In a small way, I could identify with Alden. From an early age, I lost childhood pals. My three closest friends from ages nine to twelve each drowned. A junior high buddy was shot to death by a stray bullet. My best friend in my twenties died of pancreatic cancer. The same disease took one of my closest comrades during my thirties.

I count at least a dozen pals in the years before I turned forty who died from drugs, car wrecks, war, and disease. And of course, as I’ve grown older, the list has gotten longer. A decade ago, I’d lose at least one good friend a year; now it is two or three, a pace that is bound to accelerate. By now, I have fewer good friends remaining than those who are gone.

I’ve spoken at memorials of perhaps fifteen friends and, thinking back over them, I usually told humorous stories about these folks I loved. What I loved most about them, besides their feistiness and readiness to “spit in the eye” of those who would harm us, was that they were so much fun.

If you’re going to lead the life of a revolutionary during these decades of our late-stage capitalist shit show, you have to expect to have your heart broken.

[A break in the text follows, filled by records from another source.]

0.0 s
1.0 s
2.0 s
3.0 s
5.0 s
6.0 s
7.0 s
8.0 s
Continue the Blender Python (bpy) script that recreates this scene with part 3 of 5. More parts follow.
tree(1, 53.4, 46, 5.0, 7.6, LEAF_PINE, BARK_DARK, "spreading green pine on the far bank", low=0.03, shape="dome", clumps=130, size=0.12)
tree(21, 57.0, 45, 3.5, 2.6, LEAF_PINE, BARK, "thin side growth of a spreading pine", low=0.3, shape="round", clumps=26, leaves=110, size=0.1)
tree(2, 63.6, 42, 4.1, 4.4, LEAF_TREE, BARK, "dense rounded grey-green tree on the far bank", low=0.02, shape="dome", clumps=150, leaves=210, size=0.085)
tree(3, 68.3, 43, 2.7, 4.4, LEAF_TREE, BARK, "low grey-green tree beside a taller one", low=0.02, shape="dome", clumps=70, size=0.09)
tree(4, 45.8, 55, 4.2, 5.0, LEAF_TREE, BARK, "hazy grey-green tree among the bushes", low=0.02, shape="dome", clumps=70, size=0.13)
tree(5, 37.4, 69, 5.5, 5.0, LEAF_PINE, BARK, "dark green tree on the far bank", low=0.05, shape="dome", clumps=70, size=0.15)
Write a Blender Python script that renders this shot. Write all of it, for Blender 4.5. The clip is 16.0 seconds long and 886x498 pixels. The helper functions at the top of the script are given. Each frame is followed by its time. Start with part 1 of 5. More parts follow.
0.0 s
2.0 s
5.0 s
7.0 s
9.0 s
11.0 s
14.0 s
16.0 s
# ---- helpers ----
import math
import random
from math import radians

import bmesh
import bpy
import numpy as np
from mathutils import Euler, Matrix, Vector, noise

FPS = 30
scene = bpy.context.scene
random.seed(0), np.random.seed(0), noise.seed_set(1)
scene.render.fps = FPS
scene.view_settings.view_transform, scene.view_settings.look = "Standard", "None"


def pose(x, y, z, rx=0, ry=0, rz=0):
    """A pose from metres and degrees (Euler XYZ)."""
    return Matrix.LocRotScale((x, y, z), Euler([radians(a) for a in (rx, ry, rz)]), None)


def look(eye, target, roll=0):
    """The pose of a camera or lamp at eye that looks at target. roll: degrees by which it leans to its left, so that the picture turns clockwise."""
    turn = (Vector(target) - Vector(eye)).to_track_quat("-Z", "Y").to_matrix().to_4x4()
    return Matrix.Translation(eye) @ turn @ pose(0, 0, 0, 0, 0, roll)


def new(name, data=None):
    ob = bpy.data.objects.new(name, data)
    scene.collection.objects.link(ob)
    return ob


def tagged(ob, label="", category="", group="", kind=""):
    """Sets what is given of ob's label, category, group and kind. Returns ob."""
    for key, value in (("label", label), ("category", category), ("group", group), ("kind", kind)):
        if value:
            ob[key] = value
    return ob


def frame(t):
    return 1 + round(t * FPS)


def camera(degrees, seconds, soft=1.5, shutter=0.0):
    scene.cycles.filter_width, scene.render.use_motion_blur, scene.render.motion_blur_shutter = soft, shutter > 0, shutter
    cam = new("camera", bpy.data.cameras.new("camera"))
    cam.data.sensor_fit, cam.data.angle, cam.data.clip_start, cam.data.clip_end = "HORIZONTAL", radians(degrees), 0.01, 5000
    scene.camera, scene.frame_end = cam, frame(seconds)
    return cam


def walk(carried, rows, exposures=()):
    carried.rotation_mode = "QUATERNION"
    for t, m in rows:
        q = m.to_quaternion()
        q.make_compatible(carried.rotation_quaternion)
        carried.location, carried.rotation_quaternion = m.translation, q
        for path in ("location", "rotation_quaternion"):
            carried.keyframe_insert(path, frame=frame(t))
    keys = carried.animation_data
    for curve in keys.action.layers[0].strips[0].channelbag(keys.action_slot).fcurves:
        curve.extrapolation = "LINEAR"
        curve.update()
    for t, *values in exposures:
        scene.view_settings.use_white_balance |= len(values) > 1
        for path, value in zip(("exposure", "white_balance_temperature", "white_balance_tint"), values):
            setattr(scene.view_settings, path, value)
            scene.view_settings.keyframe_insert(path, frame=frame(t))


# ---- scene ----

Then broken again. And again. What can you do but laugh? John Trudell, a fine poet and leader of the American Indian Movement, undoubtedly led a life far more difficult than my own. On his deathbed, his final words before closing his eyes for the last time were, “Oops. Looks like my ride is here.”

In Alain Resnais film La Guerre Est Finie, the exiled Spanish Communist hero says that the two essential qualities for a radical are “patience and a sense of irony.” I was never much good with patience; I think I more or less resembled an amusement-park bumper car just trucking along getting banged around and banging back. But irony, I’ve had in abundance.

The kind of life I was leading in my twenties, I really had no expectation of living past thirty. It wasn’t a premonition, just an assumption. And then I turned thirty-one and just kept going. And I ain’t dead yet.